## Supplied data

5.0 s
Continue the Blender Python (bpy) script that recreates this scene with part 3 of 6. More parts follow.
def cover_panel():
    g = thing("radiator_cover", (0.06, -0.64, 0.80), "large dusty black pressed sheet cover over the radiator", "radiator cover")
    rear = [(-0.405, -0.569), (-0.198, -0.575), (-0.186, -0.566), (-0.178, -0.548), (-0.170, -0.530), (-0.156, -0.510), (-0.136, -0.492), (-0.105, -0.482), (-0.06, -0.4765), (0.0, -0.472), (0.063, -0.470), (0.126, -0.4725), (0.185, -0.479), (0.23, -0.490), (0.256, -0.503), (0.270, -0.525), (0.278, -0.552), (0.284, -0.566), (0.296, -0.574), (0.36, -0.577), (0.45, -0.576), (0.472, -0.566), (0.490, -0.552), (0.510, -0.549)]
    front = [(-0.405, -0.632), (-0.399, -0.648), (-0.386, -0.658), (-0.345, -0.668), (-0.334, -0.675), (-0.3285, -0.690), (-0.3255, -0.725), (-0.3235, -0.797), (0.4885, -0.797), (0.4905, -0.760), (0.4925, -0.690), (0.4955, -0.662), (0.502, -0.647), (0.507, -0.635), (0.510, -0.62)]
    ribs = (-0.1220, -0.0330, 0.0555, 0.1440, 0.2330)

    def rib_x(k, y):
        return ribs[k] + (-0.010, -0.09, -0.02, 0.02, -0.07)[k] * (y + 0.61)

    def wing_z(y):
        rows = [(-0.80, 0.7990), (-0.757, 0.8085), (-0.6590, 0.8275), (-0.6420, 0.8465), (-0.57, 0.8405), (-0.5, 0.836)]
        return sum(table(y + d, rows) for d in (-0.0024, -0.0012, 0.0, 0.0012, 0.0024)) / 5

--

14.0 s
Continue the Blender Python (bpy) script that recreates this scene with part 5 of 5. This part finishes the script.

## What is being asked
Write out every line of the data that holds the word "script".

## Reply
Continue the Blender Python (bpy) script that recreates this scene with part 3 of 6. More parts follow.
Continue the Blender Python (bpy) script that recreates this scene with part 5 of 5. This part finishes the script.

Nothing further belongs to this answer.